>>>

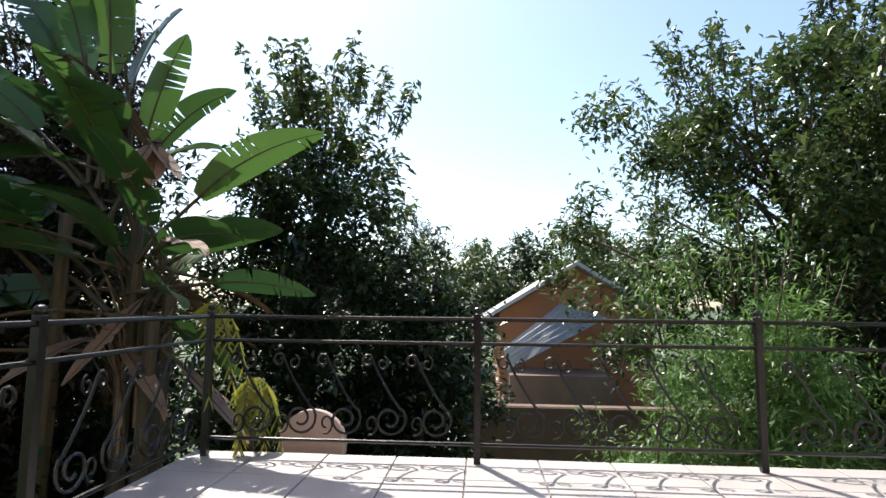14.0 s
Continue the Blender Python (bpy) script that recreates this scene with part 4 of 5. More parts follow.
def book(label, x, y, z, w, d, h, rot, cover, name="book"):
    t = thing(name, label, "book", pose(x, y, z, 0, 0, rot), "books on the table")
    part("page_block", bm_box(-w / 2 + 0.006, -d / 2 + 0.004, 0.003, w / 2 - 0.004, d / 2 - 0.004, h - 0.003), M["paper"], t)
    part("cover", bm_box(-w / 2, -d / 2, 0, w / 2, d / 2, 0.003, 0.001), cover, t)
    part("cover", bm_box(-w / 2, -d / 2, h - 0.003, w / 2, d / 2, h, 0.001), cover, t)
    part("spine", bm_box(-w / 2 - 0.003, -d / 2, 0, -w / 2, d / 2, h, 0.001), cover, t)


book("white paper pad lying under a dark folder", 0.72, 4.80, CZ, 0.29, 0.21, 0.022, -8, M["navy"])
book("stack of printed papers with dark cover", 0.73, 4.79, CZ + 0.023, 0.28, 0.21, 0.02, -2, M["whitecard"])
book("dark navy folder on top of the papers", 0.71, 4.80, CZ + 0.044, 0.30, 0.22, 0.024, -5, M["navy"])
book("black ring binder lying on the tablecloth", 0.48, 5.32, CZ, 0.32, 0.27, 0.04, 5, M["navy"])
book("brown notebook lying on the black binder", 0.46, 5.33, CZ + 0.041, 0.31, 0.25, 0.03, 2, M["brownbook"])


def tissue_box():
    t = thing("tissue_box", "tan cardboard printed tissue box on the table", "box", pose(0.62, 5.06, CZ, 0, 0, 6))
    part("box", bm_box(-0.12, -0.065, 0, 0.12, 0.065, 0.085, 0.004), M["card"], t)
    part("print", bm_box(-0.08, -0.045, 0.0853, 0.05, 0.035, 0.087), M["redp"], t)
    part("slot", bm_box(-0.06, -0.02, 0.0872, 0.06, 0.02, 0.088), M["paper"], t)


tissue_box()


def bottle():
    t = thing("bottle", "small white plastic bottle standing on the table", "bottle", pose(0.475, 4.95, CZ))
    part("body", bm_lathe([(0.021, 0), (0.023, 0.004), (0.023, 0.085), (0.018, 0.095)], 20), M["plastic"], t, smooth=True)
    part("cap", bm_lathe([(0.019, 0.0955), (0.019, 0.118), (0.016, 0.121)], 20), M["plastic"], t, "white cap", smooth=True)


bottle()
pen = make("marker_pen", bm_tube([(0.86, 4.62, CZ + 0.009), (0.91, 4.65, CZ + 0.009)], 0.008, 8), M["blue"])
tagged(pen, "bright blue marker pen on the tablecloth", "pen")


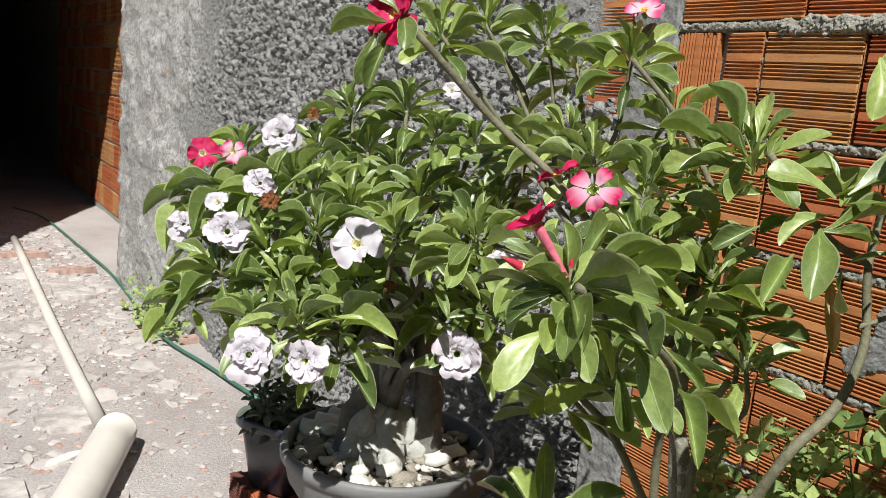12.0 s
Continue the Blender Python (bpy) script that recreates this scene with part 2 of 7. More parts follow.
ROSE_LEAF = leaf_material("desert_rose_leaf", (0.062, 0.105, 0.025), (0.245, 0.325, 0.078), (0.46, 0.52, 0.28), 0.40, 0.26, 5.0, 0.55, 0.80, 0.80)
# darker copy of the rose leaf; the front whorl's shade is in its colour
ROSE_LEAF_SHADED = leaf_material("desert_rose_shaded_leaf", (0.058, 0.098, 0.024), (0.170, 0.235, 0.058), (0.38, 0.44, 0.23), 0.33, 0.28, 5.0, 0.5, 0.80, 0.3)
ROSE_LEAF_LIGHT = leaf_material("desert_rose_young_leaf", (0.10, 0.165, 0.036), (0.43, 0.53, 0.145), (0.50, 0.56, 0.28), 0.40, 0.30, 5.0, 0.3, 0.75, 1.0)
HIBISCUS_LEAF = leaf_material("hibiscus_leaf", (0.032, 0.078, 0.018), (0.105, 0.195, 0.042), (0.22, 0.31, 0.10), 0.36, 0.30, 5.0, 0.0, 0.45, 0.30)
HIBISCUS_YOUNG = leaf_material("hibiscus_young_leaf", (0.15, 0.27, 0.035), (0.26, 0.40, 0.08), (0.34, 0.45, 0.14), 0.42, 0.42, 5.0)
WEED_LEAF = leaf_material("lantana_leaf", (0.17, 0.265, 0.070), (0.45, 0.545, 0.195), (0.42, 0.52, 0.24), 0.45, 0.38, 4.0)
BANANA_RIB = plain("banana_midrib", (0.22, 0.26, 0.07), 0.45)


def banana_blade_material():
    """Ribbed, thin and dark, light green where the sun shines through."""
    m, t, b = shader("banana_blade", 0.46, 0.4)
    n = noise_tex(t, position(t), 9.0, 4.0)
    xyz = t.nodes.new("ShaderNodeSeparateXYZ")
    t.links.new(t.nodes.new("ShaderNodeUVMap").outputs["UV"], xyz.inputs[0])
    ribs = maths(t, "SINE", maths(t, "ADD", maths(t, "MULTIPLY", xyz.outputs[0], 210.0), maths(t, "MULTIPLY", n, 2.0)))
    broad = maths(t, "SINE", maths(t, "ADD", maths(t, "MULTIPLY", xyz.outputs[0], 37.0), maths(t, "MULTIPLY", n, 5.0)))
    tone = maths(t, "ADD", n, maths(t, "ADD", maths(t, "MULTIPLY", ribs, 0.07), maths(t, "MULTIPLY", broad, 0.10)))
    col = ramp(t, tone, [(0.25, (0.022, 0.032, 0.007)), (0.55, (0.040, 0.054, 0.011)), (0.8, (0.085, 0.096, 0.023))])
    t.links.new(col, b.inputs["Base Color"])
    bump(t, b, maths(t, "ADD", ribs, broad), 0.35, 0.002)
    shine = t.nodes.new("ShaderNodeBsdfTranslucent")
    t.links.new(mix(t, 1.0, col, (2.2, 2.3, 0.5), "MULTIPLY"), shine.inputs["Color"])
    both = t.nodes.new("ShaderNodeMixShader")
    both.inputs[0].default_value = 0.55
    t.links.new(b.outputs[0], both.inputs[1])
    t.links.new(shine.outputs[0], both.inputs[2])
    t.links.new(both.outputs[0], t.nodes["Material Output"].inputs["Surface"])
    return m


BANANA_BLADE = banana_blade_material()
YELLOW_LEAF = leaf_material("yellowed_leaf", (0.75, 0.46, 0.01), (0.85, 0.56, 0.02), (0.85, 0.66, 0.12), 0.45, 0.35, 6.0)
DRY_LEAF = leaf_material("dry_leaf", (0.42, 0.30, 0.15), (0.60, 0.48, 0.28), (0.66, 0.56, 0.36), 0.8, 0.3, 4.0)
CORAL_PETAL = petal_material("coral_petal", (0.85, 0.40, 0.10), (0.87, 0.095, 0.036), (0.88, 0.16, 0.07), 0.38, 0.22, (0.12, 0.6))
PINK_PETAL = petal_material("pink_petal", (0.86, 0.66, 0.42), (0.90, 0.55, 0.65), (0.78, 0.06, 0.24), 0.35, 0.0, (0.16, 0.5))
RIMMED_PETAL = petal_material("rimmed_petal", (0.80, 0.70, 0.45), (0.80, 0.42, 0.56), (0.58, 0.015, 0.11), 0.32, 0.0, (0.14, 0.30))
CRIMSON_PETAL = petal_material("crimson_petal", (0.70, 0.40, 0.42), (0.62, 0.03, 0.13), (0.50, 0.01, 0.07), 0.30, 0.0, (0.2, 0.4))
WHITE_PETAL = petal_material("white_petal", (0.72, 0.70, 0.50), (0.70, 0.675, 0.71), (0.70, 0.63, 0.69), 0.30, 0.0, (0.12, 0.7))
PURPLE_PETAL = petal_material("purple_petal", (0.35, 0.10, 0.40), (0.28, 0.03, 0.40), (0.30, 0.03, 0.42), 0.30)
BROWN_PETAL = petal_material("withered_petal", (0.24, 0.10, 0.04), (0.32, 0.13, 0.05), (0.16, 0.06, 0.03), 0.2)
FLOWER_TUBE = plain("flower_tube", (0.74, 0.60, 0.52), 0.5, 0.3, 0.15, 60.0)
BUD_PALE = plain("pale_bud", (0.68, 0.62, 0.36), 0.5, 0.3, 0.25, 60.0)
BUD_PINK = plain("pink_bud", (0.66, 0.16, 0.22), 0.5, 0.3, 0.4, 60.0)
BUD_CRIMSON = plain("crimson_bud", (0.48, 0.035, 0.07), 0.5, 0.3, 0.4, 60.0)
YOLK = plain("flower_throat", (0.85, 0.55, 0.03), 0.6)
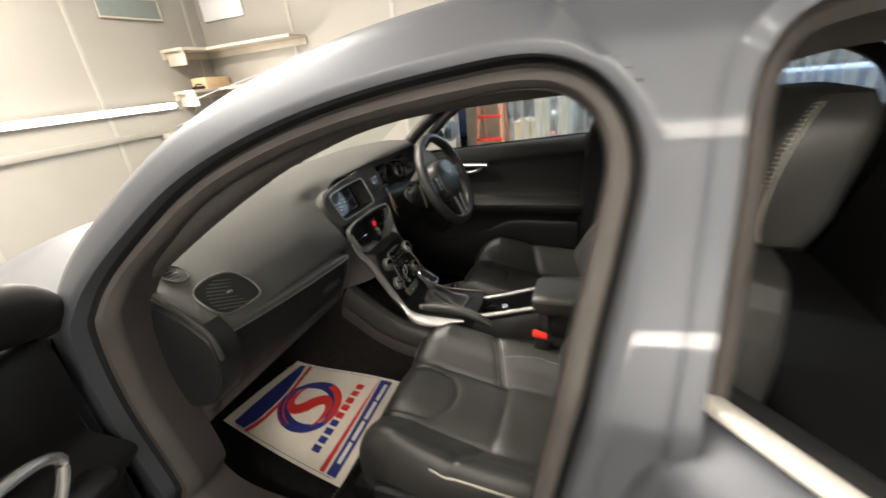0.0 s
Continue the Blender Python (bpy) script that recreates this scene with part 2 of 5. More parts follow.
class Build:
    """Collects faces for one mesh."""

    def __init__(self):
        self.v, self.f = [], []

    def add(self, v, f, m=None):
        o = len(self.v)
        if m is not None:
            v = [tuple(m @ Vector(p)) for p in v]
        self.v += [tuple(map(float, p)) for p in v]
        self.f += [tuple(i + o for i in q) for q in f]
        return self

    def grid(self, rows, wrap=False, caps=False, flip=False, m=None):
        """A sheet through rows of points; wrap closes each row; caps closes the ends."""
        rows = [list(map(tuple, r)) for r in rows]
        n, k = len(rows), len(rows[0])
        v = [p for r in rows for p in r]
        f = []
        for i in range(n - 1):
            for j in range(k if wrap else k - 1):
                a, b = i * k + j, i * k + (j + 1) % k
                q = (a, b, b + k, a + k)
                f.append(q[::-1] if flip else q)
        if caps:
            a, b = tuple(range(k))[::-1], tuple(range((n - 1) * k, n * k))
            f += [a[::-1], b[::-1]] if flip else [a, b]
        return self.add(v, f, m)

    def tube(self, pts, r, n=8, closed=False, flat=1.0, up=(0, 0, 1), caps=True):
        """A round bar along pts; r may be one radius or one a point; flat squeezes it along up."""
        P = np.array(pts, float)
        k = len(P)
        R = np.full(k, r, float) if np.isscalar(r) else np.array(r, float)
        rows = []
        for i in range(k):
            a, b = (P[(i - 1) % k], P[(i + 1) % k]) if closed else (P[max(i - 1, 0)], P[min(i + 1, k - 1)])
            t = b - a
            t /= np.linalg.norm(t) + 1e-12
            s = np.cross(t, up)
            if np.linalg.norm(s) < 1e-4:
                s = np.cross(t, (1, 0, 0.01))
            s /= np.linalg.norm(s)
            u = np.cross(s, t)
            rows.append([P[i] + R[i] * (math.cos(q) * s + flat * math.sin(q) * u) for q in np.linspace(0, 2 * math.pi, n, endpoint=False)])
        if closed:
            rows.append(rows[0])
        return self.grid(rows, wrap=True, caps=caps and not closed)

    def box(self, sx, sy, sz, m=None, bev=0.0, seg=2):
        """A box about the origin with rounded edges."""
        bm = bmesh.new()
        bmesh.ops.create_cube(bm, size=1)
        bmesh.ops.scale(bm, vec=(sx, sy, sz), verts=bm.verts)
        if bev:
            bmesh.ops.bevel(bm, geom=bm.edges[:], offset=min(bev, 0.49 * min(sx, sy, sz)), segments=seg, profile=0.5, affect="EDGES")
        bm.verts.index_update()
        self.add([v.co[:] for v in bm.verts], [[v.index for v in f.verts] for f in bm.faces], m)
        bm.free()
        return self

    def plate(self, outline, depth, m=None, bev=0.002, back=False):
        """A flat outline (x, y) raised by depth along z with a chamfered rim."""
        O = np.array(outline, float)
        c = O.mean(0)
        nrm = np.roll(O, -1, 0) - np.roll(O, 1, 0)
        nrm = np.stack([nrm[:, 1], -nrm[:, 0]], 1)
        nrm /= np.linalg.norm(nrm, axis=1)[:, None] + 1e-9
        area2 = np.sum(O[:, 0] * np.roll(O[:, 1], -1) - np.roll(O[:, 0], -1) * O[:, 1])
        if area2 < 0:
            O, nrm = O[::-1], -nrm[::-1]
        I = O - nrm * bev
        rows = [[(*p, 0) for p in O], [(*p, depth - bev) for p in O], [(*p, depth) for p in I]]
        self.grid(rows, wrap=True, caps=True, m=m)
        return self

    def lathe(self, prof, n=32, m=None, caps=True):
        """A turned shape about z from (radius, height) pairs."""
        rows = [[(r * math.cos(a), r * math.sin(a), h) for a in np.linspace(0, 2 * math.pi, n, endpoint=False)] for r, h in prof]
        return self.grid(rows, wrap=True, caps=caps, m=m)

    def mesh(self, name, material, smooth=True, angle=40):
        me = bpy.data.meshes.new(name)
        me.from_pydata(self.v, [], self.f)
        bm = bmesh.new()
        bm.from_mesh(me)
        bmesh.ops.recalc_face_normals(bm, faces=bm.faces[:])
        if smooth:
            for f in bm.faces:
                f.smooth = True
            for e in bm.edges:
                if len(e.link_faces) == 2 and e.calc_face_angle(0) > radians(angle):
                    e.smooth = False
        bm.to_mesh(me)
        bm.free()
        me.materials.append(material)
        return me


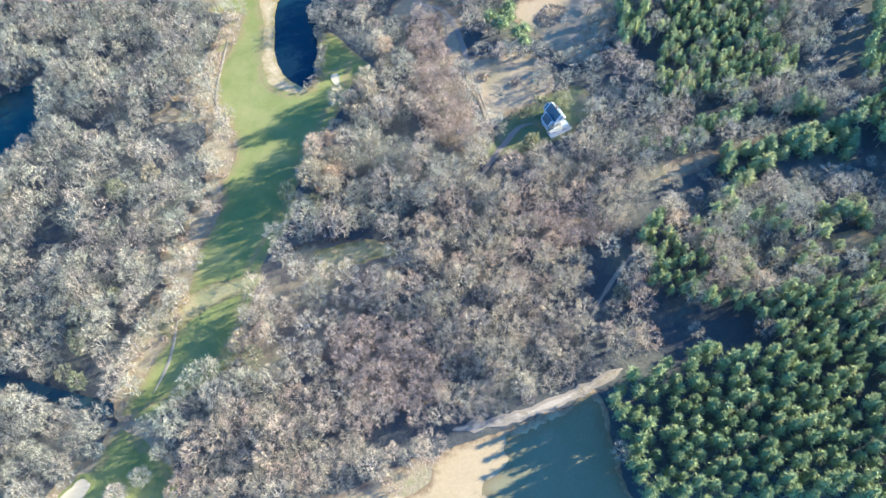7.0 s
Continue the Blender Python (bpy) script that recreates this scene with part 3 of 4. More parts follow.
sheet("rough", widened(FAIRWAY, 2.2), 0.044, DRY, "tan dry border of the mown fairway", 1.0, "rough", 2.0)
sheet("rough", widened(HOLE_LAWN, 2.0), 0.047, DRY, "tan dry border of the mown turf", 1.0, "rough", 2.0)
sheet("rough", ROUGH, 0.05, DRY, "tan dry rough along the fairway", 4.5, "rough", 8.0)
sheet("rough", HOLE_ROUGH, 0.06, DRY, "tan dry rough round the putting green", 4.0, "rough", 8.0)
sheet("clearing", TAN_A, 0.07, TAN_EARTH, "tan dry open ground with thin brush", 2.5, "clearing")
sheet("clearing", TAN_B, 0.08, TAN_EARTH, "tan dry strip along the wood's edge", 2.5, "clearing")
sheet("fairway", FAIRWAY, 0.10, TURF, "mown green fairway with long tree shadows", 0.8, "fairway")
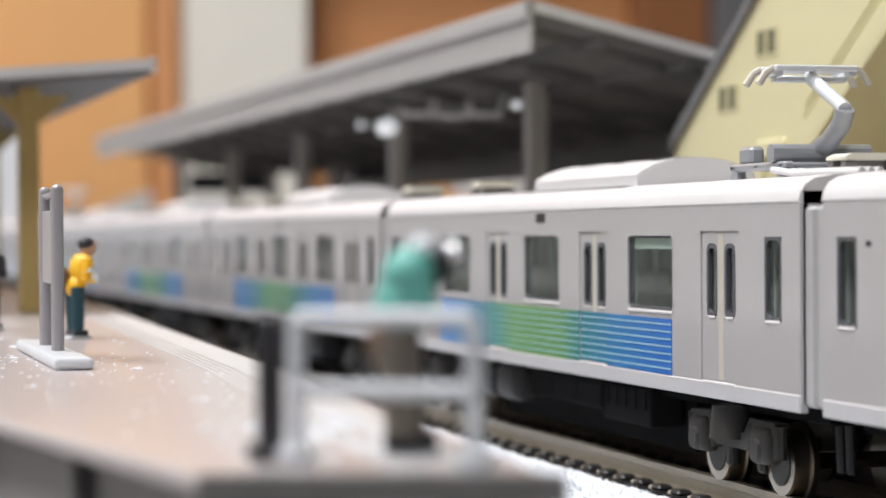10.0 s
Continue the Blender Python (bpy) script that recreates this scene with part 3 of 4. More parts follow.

<<<

Instruction:
Hand back the exact lines from the start of the entries to the line with "notebook lying on", both ends kept and pictures left out.

Full response:
14.0 s
Continue the Blender Python (bpy) script that recreates this scene with part 4 of 5. More parts follow.
def book(label, x, y, z, w, d, h, rot, cover, name="book"):
    t = thing(name, label, "book", pose(x, y, z, 0, 0, rot), "books on the table")
    part("page_block", bm_box(-w / 2 + 0.006, -d / 2 + 0.004, 0.003, w / 2 - 0.004, d / 2 - 0.004, h - 0.003), M["paper"], t)
    part("cover", bm_box(-w / 2, -d / 2, 0, w / 2, d / 2, 0.003, 0.001), cover, t)
    part("cover", bm_box(-w / 2, -d / 2, h - 0.003, w / 2, d / 2, h, 0.001), cover, t)
    part("spine", bm_box(-w / 2 - 0.003, -d / 2, 0, -w / 2, d / 2, h, 0.001), cover, t)


book("white paper pad lying under a dark folder", 0.72, 4.80, CZ, 0.29, 0.21, 0.022, -8, M["navy"])
book("stack of printed papers with dark cover", 0.73, 4.79, CZ + 0.023, 0.28, 0.21, 0.02, -2, M["whitecard"])
book("dark navy folder on top of the papers", 0.71, 4.80, CZ + 0.044, 0.30, 0.22, 0.024, -5, M["navy"])
book("black ring binder lying on the tablecloth", 0.48, 5.32, CZ, 0.32, 0.27, 0.04, 5, M["navy"])
book("brown notebook lying on the black binder", 0.46, 5.33, CZ + 0.041, 0.31, 0.25, 0.03, 2, M["brownbook"])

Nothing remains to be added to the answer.